At least from what I've seen of our usage of these types of abstractions within Facebook, if rseq met these use cases and did absolutely nothing else it would still be a feature that our applications would benefit from. Hopefully we can find evidence that it can do even more than this, but I think that this "trivial" use case is actually addressing a real world problem.
> When I asked last time, people pointed me to potential uses, including
> malloc libraries that could get per-thread performance with just
> per-cpu (not per thread) data structure overhead. I see that you once
> more point to the slides from 2013 that again talks about it.
>
> But people didn't post code, people didn't post numbers, and people
> didn't point to actual real uses, just "this could happen".
At Facebook we did some work to experiment with rseq and jemalloc Qi and David (cc'd) may be able to provide more context on the current state.
> Because without real-world uses, it's not obvious that there won't be
> somebody who goes "oh, this isn't quite enough for us, the semantics
> are subtly incompatible with our real-world use case".
Is your concern mainly this question (is this patchset a good way to bring per-cpu algorithms to userspace)? I'm hoping that given the variety of ways that per-cpu data structures are used in the kernel the concerns around this patch set are mainly around what approach we should take rather than if per-cpu algorithms are a good idea at all.
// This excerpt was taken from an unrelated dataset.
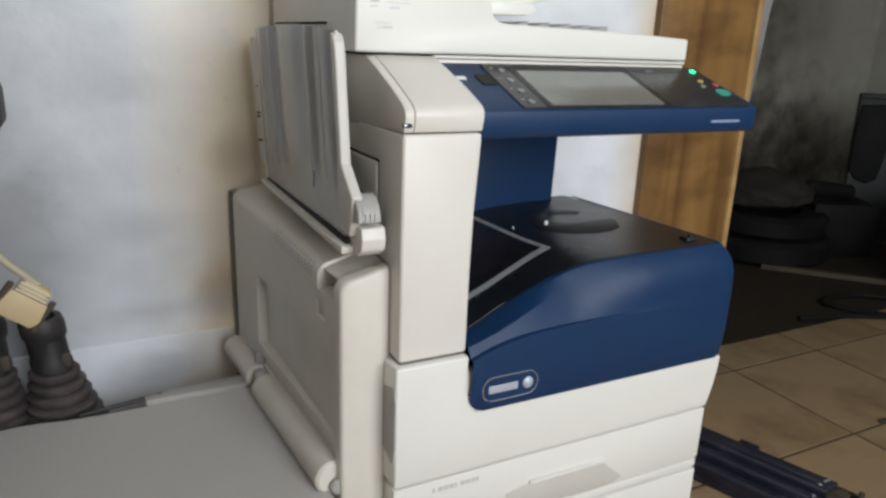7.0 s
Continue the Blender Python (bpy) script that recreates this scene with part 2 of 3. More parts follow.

If this is your main concern perhaps our focus should be around demonstrating that a number of useful per-cpu algorithms can be implemented using restartable sequences.
Ultimately I'm worried there's a chicken and egg problem here. It's hard to get people to commit to investing in rseq without a clear path to the patchset seeing the light of day. It's also easy to understand why you'd be reluctant to merge such a substantial and unfamiliar API without extensive data. If we're still not able to get compelling data, I'm wondering if there are other approaches that could get us unstuck, eg
(1) Could we merge enough of this patchset (eg things like the faster getcpu() operation, which seems like a good improvement over the current approach). If we make the remaining patches small enough it may be easier for sophisticated users to apply the remaining patches, maintain them, and provide real-world operational experience with this abstraction.
(2) Could we implement restartable sequences in the kernel but only allow the vdso to make use of them? We could have the vdso export a number of high-level operations (like the ones suggested in Paul Turner's original presentation -- per-cpu spin lock, per-cpu atomic increment/decrement, per-cpu list push/pop). This would allow us to get real-world data about how these primitives are used without committing to a complex ABI -- only committing to support the specific operations. If the whole idea flops we could eventually create a slow/naive implementation of the vdso functions and kill restartable sequences entirely.